La Légion Etrangère, Grandeur et Servitude – Historama – Novembre 1967.
Histoire de l’Afrique du Nord du Général Edmond Jouhaud – Les 2 coqs d’Or – 1968.
La Légion Etrangère - Voyage à l’intérieur d’un corps d’élite - John Robert Young & Erwan Bergot – Editions Robert Laffont – 1984.
Le 1er Etranger – Philippe Cart-Tanneur & Tibor Szecsko – E.F.M. 1986.
La 13e D.B.L.E. – Tibor Szecsko – E.F.M. – 1989.
Nouvelle histoire de la Légion Etrangère – Patrick de Gmeline – Editions Perrin – 2016.
Français par le sang versé, les hommes de la Légion Etrangère – Képi Blanc – Editions du Côteau – 2011.
Clavet Jean-Louis Hilaire Martin Stanislas dit Clavet-Gaubert, né le 11.11.1774 à Toulouse dans la Haute-Garonne ; ancien du 2e Génie ; affecté en juin 1815 à l’Armée du Nord ; chef de bataillon affecté à la Légion Etrangère en avril 1831.
Route de Worck, Belge ; sergent de grenadiers du Régiment de Hohenlohe ; à la dissolution du régiment, il ne peut pas s’engager dans l’armée française n’étant pas naturalisé français ; engagé en 1831 au 1er Bataillon avec le soutien du chef de bataillon Clavet-Gaubert ; il parle l’allemand, l’italien, l’espagnol et le français.

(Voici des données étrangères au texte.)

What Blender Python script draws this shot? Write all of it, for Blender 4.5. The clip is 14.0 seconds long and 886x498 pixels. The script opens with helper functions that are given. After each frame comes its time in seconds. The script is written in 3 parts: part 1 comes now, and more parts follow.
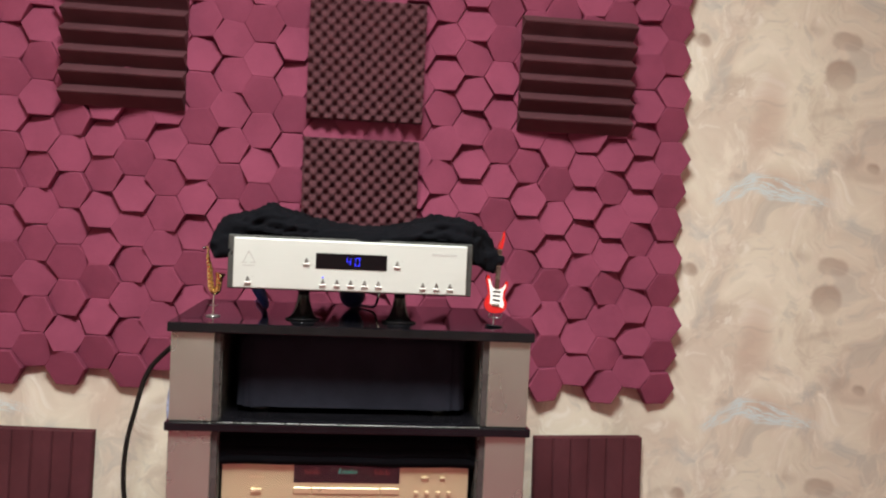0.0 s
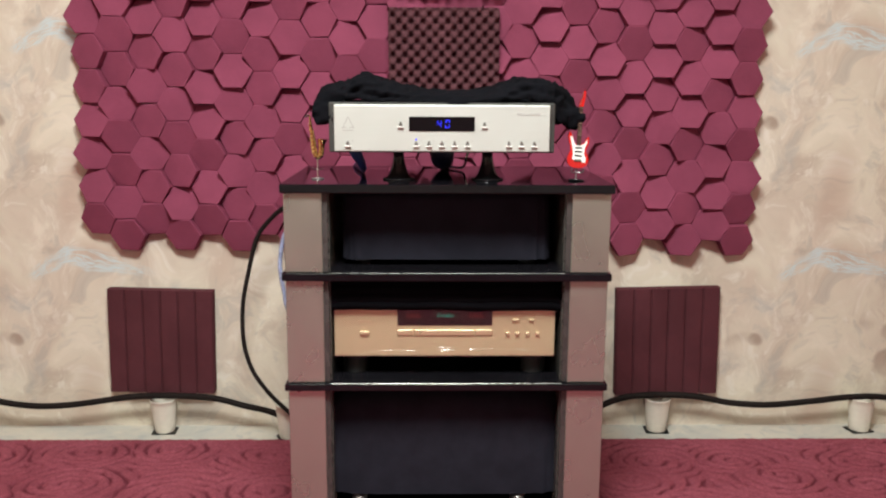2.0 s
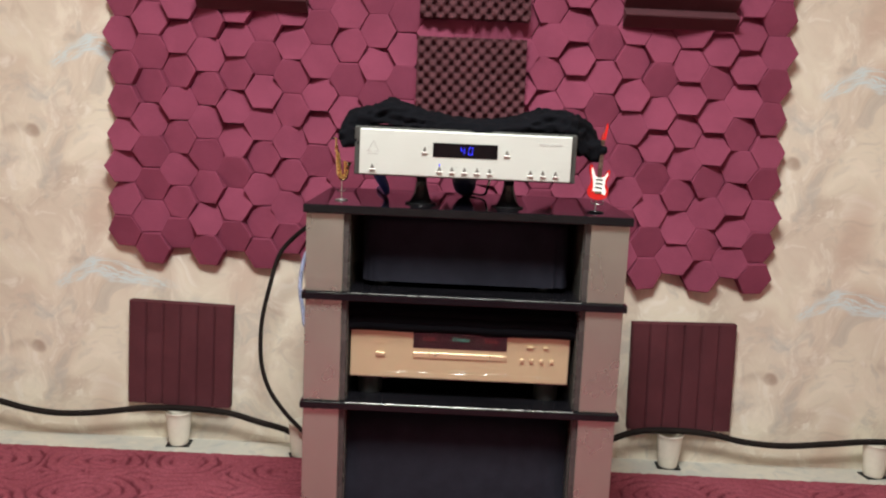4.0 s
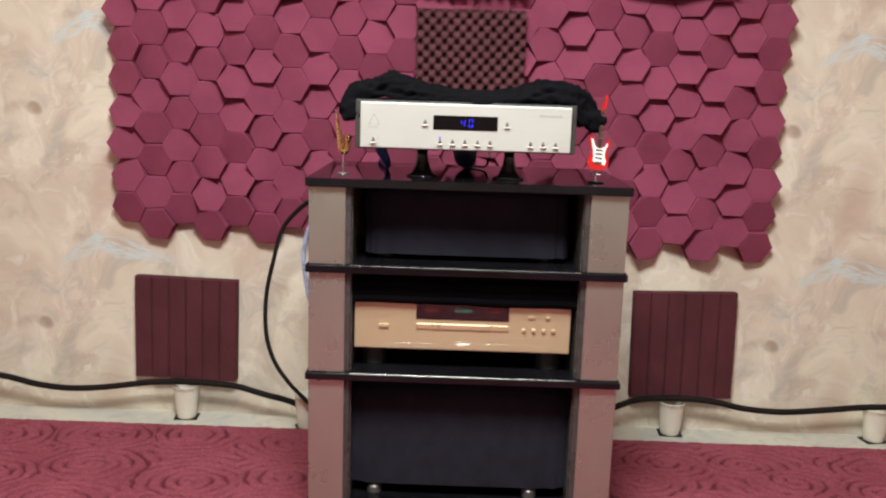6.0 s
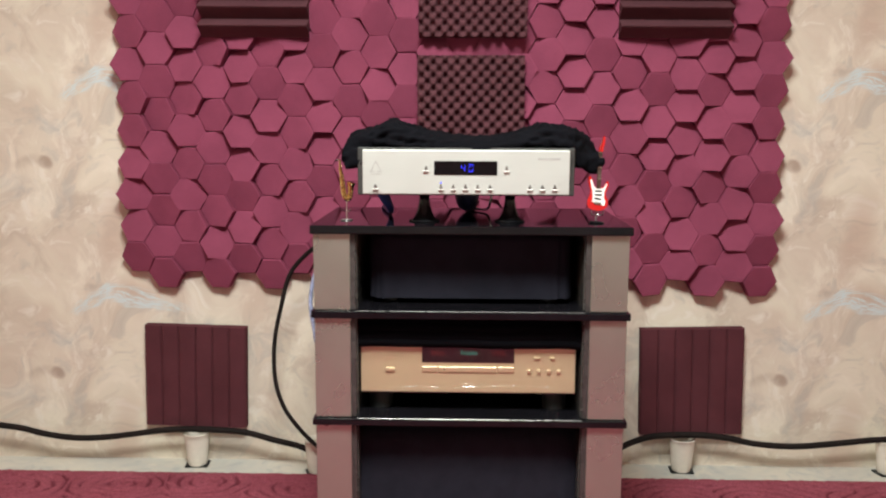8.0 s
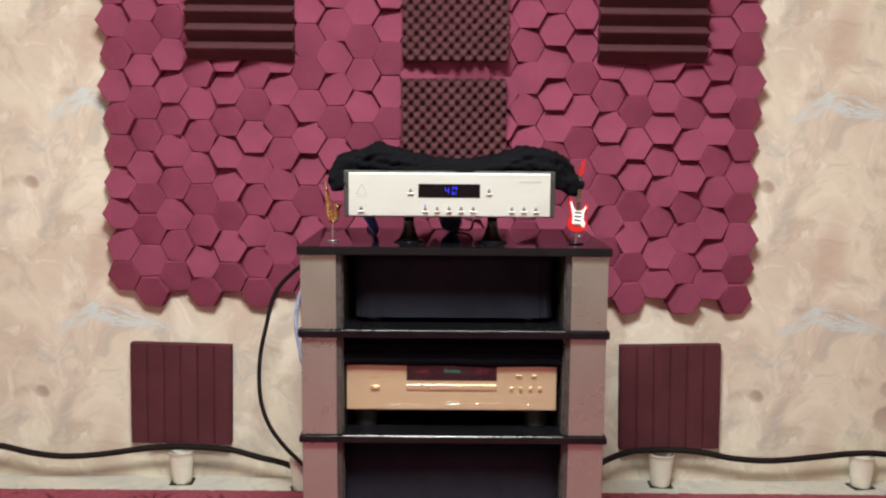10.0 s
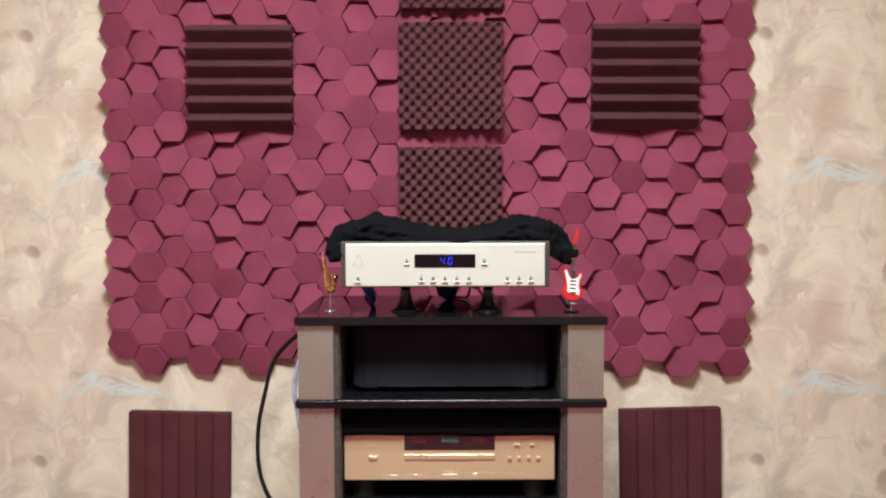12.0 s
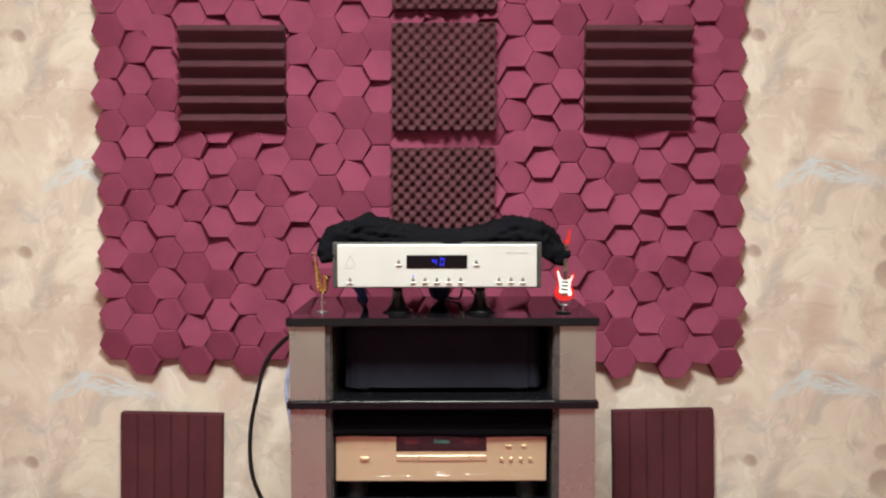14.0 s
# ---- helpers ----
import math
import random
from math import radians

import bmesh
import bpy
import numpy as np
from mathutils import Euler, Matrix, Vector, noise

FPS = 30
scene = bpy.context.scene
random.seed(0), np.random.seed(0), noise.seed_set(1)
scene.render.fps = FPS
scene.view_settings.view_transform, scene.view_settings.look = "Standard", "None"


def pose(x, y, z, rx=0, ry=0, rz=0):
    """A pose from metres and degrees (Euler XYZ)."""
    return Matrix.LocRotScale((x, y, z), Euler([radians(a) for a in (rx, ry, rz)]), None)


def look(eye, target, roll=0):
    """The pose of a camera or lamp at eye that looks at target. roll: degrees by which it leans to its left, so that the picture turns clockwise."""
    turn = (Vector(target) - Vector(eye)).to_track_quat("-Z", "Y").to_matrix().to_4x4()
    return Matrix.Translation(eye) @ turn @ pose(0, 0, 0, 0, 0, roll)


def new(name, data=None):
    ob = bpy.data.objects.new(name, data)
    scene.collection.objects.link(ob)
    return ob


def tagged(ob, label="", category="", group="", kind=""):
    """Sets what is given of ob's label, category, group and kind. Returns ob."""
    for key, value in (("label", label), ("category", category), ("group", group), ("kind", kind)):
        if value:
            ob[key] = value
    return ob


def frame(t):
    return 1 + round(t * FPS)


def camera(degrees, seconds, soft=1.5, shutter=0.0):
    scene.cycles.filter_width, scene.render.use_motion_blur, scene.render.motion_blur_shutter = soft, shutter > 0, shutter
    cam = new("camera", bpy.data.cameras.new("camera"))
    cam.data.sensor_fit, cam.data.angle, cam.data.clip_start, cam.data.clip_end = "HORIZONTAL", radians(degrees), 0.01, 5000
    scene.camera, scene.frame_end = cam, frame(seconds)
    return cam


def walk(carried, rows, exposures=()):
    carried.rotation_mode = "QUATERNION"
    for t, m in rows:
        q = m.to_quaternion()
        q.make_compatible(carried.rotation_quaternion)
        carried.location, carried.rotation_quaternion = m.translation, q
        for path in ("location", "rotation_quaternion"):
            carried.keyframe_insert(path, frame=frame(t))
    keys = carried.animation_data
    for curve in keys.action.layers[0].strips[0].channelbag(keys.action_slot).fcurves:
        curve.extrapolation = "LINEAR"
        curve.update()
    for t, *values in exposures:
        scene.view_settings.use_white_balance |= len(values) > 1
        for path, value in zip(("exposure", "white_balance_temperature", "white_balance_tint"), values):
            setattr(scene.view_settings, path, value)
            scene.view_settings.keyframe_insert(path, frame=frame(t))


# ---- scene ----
cam = camera(54.2, 14.0, soft=2.2)
PATH = [
    (0, (0.076, -0.074, 1.043), (0.289, 1.913, 0.963), 2.7),
    (0.5, (0.065, -0.141, 1.031), (0.297, 1.834, 0.819), -1.2),
    (1, (0.049, -0.174, 1.027), (0.173, 1.808, 0.783), -0.8),
    (1.5, (0.049, -0.176, 1.024), (0.208, 1.798, 0.748), -0.4),
    (2, (0.052, -0.204, 1.024), (0.087, 1.76, 0.651), 0.3),
    (2.2, (0.055, -0.218, 1.021), (0.044, 1.754, 0.691), 0.1),
    (4.5, (0.055, -0.23, 1.021), (0.04, 1.746, 0.714), 2.9),
    (5, (0.05, -0.234, 1.022), (0.019, 1.742, 0.718), 3.1),
    (5.5, (0.056, -0.251, 1.017), (-0.001, 1.71, 0.625), 2.4),
    (6, (0.058, -0.245, 1.021), (0.04, 1.72, 0.65), 1.8),
    (6.5, (0.061, -0.252, 1.031), (0.034, 1.721, 0.704), 1.2),
    (7, (0.068, -0.259, 1.038), (0.035, 1.712, 0.698), 0.3),
    (7.5, (0.066, -0.265, 1.04), (0.03, 1.711, 0.729), 0.3),
    (7.7, (0.074, -0.265, 1.036), (0.028, 1.713, 0.744), 0.3),
    (9.8, (0.073, -0.303, 1.050), (0.057, 1.679, 0.782), -0.2),
    (10, (0.068, -0.308, 1.055), (0.067, 1.676, 0.804), 0.4),
    (10.2, (0.079, -0.309, 1.062), (0.105, 1.678, 0.838), 1.4),
    (10.5, (0.062, -0.314, 1.07), (0.1, 1.676, 0.873), 1.7),
    (11, (0.072, -0.321, 1.087), (0.061, 1.674, 0.947), 0.5),
    (11.5, (0.078, -0.327, 1.091), (0.079, 1.67, 0.97), 0.2),
    (12, (0.08, -0.325, 1.088), (0.075, 1.671, 0.964), -0.2),
    (12.5, (0.081, -0.324, 1.087), (0.085, 1.672, 0.967), 0.0),
    (13, (0.085, -0.324, 1.085), (0.085, 1.673, 0.978), -0.0),
    (13.5, (0.085, -0.326, 1.087), (0.087, 1.671, 0.978), -0.1),
    (14, (0.088, -0.324, 1.088), (0.093, 1.672, 0.966), -0.1),
]
walk(cam, [(t, look(eye, target, roll)) for t, eye, target, roll in PATH], exposures=((0.0, -0.13), (5.0, -0.16), (8.0, -0.12), (11.0, -0.04), (14.0, -0.01)))

# ---- light ----
WALL_Y, ROOM_L, ROOM_R, ROOM_B, CEIL = 2.30, -2.3, 2.5, -2.9, 2.62
world = bpy.data.worlds.new("world")
scene.world = world
world.use_nodes = True
world.node_tree.nodes["Background"].inputs[0].default_value = (0.6, 0.66, 0.8, 1)
world.node_tree.nodes["Background"].inputs[1].default_value = 0.02
LAMP = (-0.03, 0.37, 2.46)
lamp_data = bpy.data.lights.new("ceiling_lamp_glow", "AREA")
lamp_data.shape, lamp_data.size = "DISK", 0.80
lamp_data.energy, lamp_data.color = 119, (0.945, 0.990, 0.945)
lamp_ob = new("ceiling_lamp_glow", lamp_data)
lamp_ob.matrix_world = look(LAMP, (LAMP[0], LAMP[1] + 0.001, 0))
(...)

Salomon de Mussis, chef de bataillon affecté à la Légion Etrangère en avril 1831 : commandant le 1er Bataillon en 1832, il s’illustre dans la défense de la Mitidja ; commandant supérieur de Bougie, il est assassiné le 04.08.1836 par le cheikh kabyle Mohamed Amézaïan.
Soult Nicolas Jean de Dieu, né en 1769 à Saint-Amand la Bastide dans le Tarn ; fils d'un notaire languedocien, Jean de Dieu Soult s'engage jeune en février 1785 comme simple soldat au Régiment Royal Infanterie à Saint-Jean d’Angely, dans l'Armée de Louis XVI. A la Révolution, il connaît un avancement rapide car, bien qu'il n’ait appartenu à aucune école militaire, il choisit le service d'état-major où il se distingue. Il fait toutes les guerres de la Révolution aux côtés de chefs prestigieux, tels Hoche, Jourdan, Masséna et Murat. Devenu Maréchal de France, puis duc de Dalmatie sous l'Empire, il reçoit de Napoléon d'importants commandements qui le conduisent en Allemagne, en Pologne et surtout en Espagne. En 1813-1814, au cours d'une mémorable campagne dans le midi de la France, il contient l'Anglais Wellington malgré des forces très inférieures à celles de son adversaire. Exilé pendant la Restauration, il gagne l'estime de Louis-Philippe. Parvenu au trône, celui-ci en fait un ministre puis, à plusieurs reprises, un président du Conseil. En 1831, il supervise la création de la Légion Etrangère. Lorsque, honoré dans toute l'Europe, Soult meurt en 1852, il a été promu Maréchal-Général de France. C'est un exceptionnel chef de guerre, associé à l'épopée napoléonienne, mais aussi un remarquable administrateur et homme politique.
Stoffel Christophe, fils d’un lieutenant-colonel du régiment de Saint-Gall ; il sert à douze ans au 3e Régiment suisse ; il fait les guerres de l’Empire, notamment en Allemagne et au Portugal ; officier de la Légion d’Honneur, baron d’Empire depuis 1813 ; il commande le 70e de Ligne lorsqu’il est mis en demi-solde et contraint à s’exiler. Il est réintégré par la Restauration comme chef d’état-major de l’armée des Pyrénées. En 1830, il prend sa retraite. Colonel, premier chef de la Vieille Légion Etrangère, nommé en mai 1831 ; à Alger en juillet 1831. Officier suisse au service de la France depuis près de trente ans, il a notamment servi dans les rangs de la Grande Armée en Espagne. En juin 1832, le colonel Combes lui succède.
Beau soldat, il a un caractère souvent difficile mais ses origines helvétiques garantissent son métier et son sens de la tradition du service ; son passé et son expérience lui confèrent un prestige incontestable.